In your copy, leave out the pictures and repeat the entries below exactly.

**SUPPLIED DATA:**

══════════════════════════════

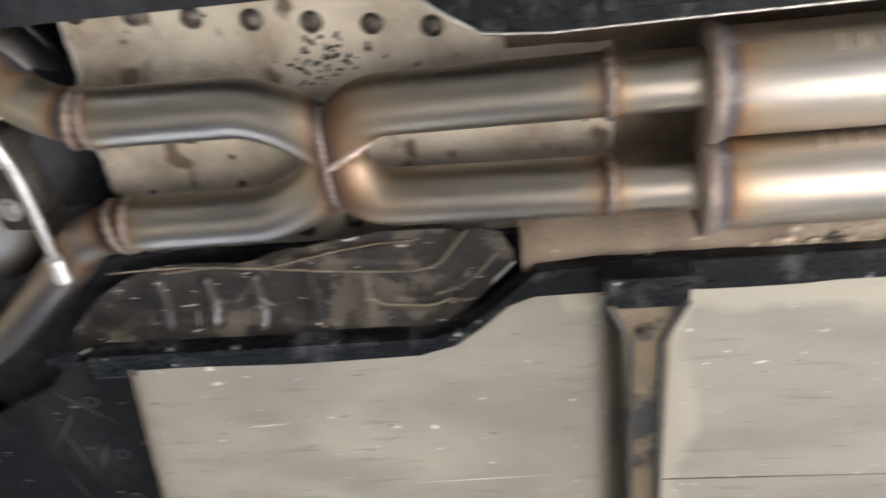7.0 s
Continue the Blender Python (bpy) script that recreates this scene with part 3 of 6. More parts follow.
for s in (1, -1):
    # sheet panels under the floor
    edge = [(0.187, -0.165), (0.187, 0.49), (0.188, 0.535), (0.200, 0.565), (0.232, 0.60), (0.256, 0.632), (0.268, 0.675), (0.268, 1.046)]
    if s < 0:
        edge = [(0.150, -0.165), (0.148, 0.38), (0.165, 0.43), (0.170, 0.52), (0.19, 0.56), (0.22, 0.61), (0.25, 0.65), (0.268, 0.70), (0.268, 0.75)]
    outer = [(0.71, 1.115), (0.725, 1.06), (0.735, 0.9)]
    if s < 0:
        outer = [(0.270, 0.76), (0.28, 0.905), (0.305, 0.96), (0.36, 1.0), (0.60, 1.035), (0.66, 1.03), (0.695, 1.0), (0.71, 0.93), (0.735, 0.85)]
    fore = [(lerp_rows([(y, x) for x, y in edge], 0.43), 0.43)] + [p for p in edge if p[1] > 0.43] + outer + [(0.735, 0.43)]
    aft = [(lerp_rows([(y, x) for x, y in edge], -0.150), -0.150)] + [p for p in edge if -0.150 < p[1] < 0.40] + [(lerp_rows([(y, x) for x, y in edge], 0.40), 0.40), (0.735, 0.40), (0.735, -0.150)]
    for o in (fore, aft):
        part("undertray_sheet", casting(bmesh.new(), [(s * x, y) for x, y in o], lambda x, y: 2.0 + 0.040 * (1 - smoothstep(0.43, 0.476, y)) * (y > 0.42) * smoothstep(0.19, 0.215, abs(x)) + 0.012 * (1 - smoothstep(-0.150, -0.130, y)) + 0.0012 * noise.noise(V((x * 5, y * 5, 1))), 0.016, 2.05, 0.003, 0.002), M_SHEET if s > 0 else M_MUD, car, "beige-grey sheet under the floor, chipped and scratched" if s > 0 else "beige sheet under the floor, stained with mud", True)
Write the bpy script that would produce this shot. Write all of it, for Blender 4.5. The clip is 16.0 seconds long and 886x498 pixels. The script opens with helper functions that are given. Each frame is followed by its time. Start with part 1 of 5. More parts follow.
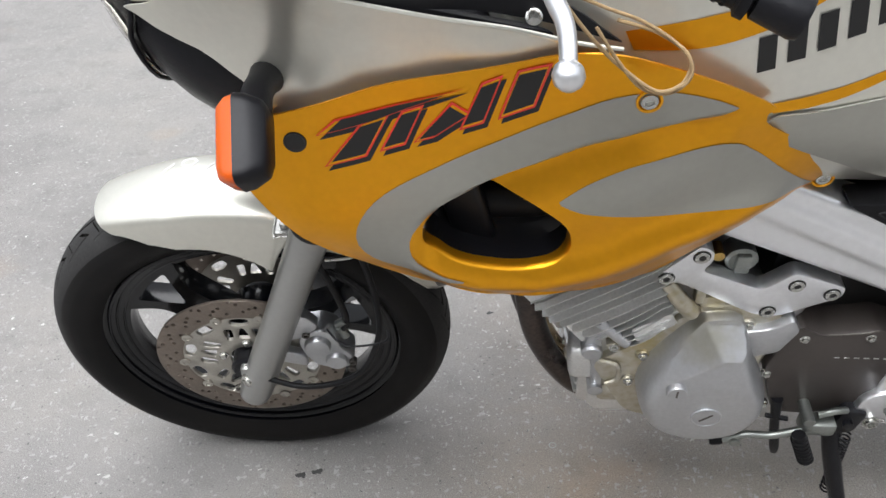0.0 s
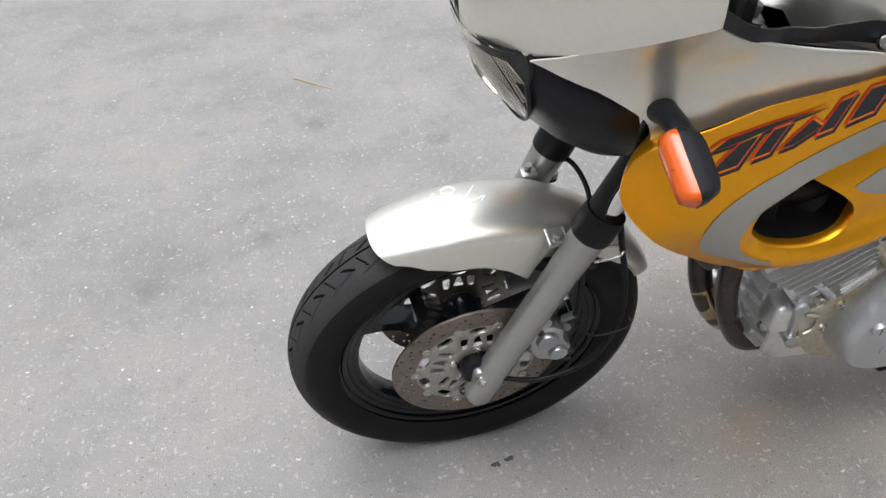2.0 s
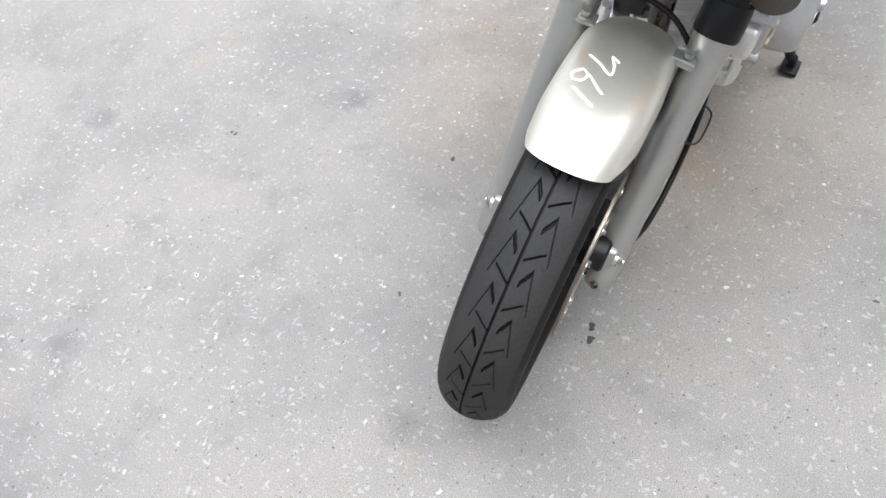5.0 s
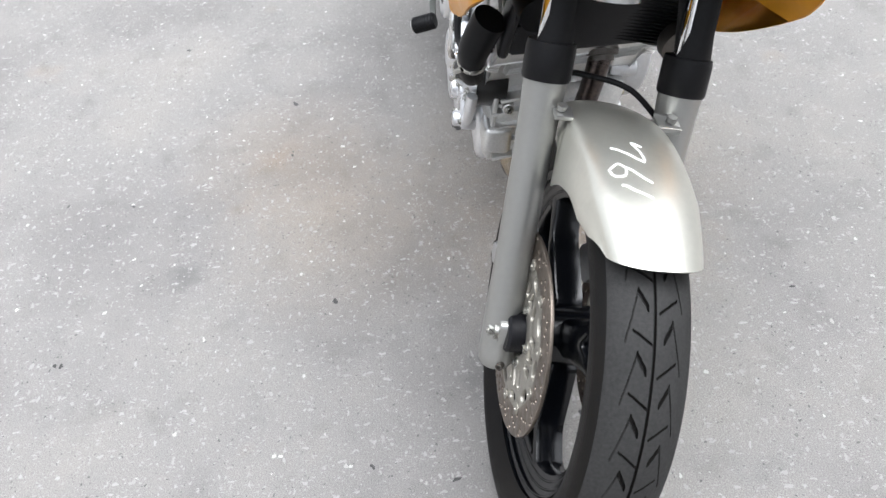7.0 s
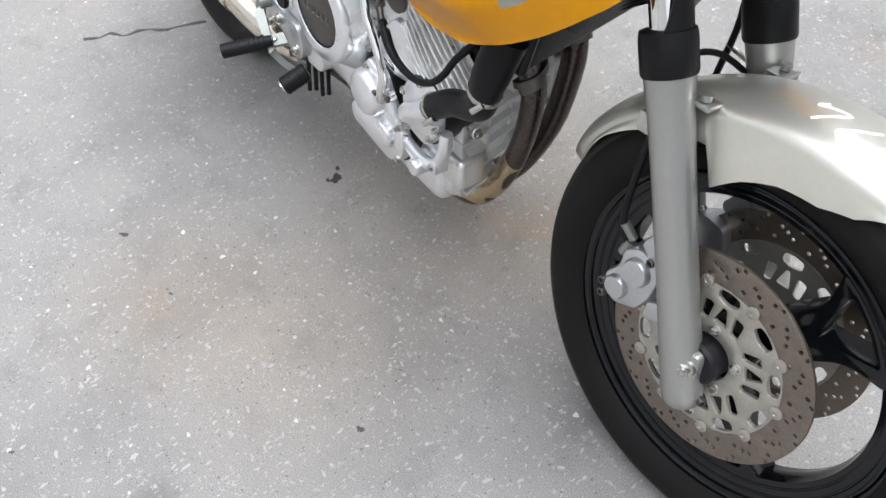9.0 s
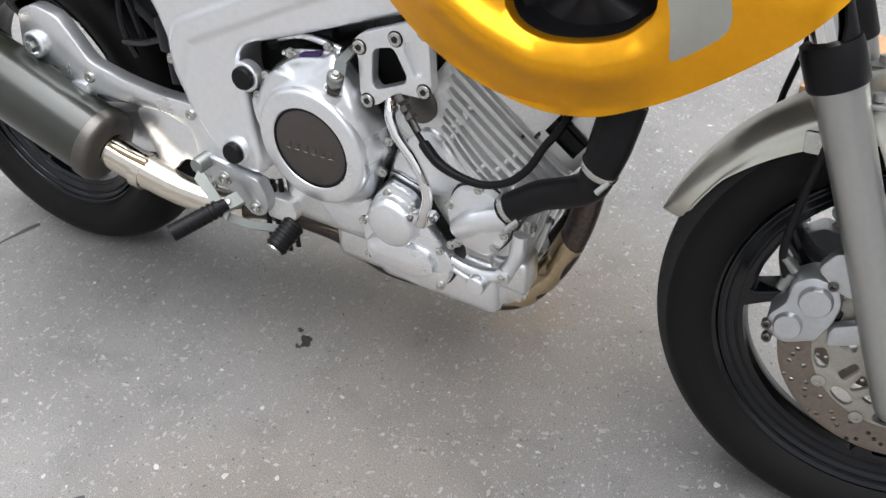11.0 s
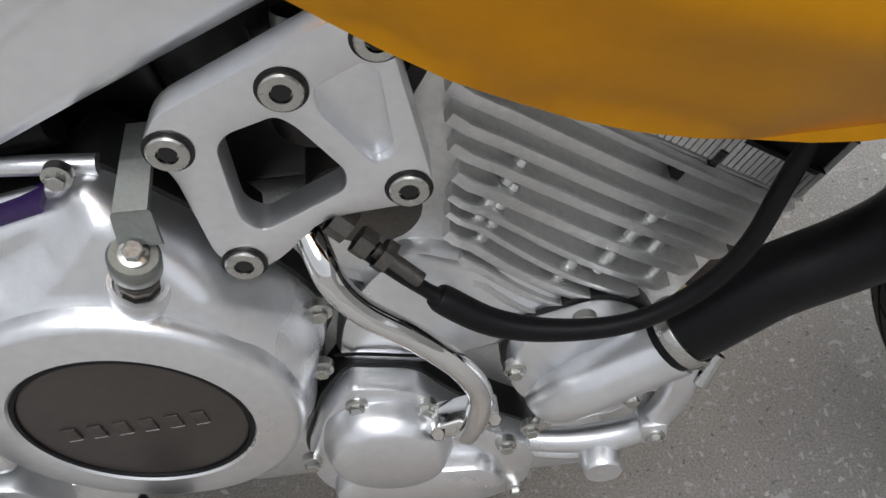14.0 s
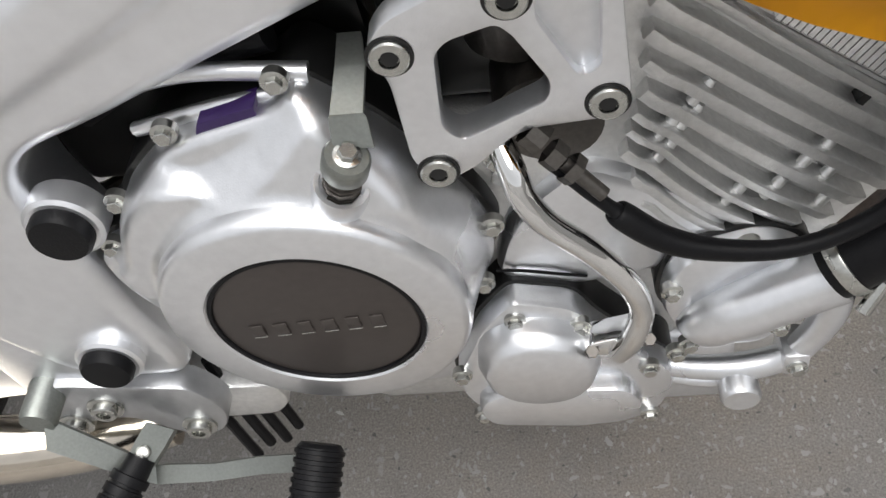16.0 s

══════════════════════════════

**TASK RESPONSE:**
7.0 s
Continue the Blender Python (bpy) script that recreates this scene with part 3 of 6. More parts follow.
for s in (1, -1):
    # sheet panels under the floor
    edge = [(0.187, -0.165), (0.187, 0.49), (0.188, 0.535), (0.200, 0.565), (0.232, 0.60), (0.256, 0.632), (0.268, 0.675), (0.268, 1.046)]
    if s < 0:
        edge = [(0.150, -0.165), (0.148, 0.38), (0.165, 0.43), (0.170, 0.52), (0.19, 0.56), (0.22, 0.61), (0.25, 0.65), (0.268, 0.70), (0.268, 0.75)]
    outer = [(0.71, 1.115), (0.725, 1.06), (0.735, 0.9)]
    if s < 0:
        outer = [(0.270, 0.76), (0.28, 0.905), (0.305, 0.96), (0.36, 1.0), (0.60, 1.035), (0.66, 1.03), (0.695, 1.0), (0.71, 0.93), (0.735, 0.85)]
    fore = [(lerp_rows([(y, x) for x, y in edge], 0.43), 0.43)] + [p for p in edge if p[1] > 0.43] + outer + [(0.735, 0.43)]
    aft = [(lerp_rows([(y, x) for x, y in edge], -0.150), -0.150)] + [p for p in edge if -0.150 < p[1] < 0.40] + [(lerp_rows([(y, x) for x, y in edge], 0.40), 0.40), (0.735, 0.40), (0.735, -0.150)]
    for o in (fore, aft):
        part("undertray_sheet", casting(bmesh.new(), [(s * x, y) for x, y in o], lambda x, y: 2.0 + 0.040 * (1 - smoothstep(0.43, 0.476, y)) * (y > 0.42) * smoothstep(0.19, 0.215, abs(x)) + 0.012 * (1 - smoothstep(-0.150, -0.130, y)) + 0.0012 * noise.noise(V((x * 5, y * 5, 1))), 0.016, 2.05, 0.003, 0.002), M_SHEET if s > 0 else M_MUD, car, "beige-grey sheet under the floor, chipped and scratched" if s > 0 else "beige sheet under the floor, stained with mud", True)
Write the bpy script that would produce this shot. Write all of it, for Blender 4.5. The clip is 16.0 seconds long and 886x498 pixels. The script opens with helper functions that are given. Each frame is followed by its time. Start with part 1 of 5. More parts follow.
0.0 s
2.0 s
5.0 s
7.0 s
9.0 s
11.0 s
14.0 s
16.0 s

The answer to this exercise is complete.